Da la impresión que Ben Wheatley acabó un tanto empachado de las ínfulas de trascendencia de su anterior trabajo, la abigarrada e indigesta distopía de High-Rise. Una sensación que se basa en la elección, no precisamente gratuita, en el formato y temática de su nuevo film, Free Fire. Un film este último más liviano en apariencia, un divertimento gamberro que busca divertir y, sobre todo, hacer que los participantes en él (director incluido) se lo pasaran en grande rodándola, algo que visto el resultado final, parece ser exactamente así. Otra cosa es el impacto producido en la audiencia ya que por desgracia Free Fire no acaba de cuajar en sus objetivos fundamentales.
Está claro que la influencia, tanto en puesta en escena como en desarrollo de personajes combina el gusto por el diálogo afilado “Tarantiniano” y el “bajofondismo” macarra de la dos primeras películas de Guy Ritchie. Dicho esto, la combinación de ambas cosas acaba siendo una especie de quiero y no puedo constante, un quedarse a medias sin acabar de rematar en definición. Así los diálogos sufren de síndrome Deadpool, intentando ser graciosos constantemente sin llegar al ingenio necesario en la mayoría de casos y acabando por saturar por acumulación de gags por fotograma. Por lo que respecta a los personajes no pasan de ser meros arquetipos, bien dibujados, pero sin evolución en la trama ni capaces de despertar un interés más allá de saber quién va a sobrevivir o no (y tampoco excesivamente).

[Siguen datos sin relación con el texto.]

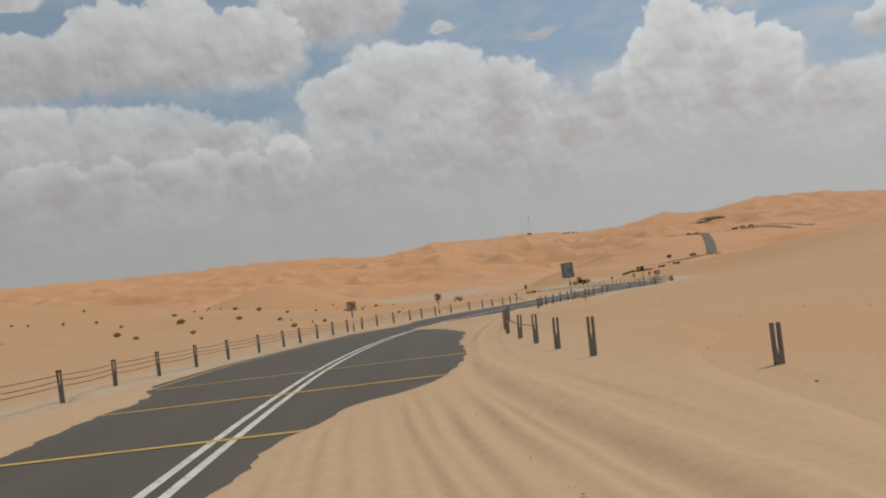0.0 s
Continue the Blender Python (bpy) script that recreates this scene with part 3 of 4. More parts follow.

Y es que esta ensalada (literal) de tiros que es Free Fire no deja de ser un juego de clímax y anticlímax constantes, como el ciclista cuya estrategia es hacer la goma para demarrar a continuación. Así pues este esquema de acción desenfrenada en modo montonera, pausa, recomposición de personajes y vuelta a empezar funciona en cuanto a planificación de planos y exhibición de recurso formal, pero agota en tanto que hace del posible final de cualquier película a lo John Woo el único leitmotiv del film. Si la intención, como dice Ángel Sala es «crear un Reservoir Dogs de la hiper-modernidad. Más absurdo, despiadado y patético», Wheatley lo consigue pero por motivos completamente contrarios a los expuestos, porque la absurdidad se confunde con “basuridad”, lo despiadado está desprovisto de crueldad y lo patético no reside en la situación creada sino precisamente en cómo se narra a base de atropellos (otra vez literales) visuales.
Wheatley pues da la sensación de querer y conseguir divertirse pero, al igual que en High-Rise, verse incapaz de transmitir de forma efectiva y completa su mensaje a la audiencia. Sí, Wheatley confirma que es un director más que competente y siempre interesante en su propuesta, pero que anda un tanto atascado en el rumbo que debe tomar su cine. Como sí quisiera ir algo más allá de mero firmante de películas de género con sello de autor arriesgado y buscara un salto a otra liga mayor que no acaba de llegar. En definitiva Free Fire es una película que sin duda satisfará al paladar de los “garrafistas” más extremos y menos exigentes pero que se queda muy lejos de llenar la distancia que media entre objetivos y resultados. Una diversión moderada que hace de Wheatley, a día de hoy, un director en busca de un camino que vuelva a definir de alguna forma reconocible su cine.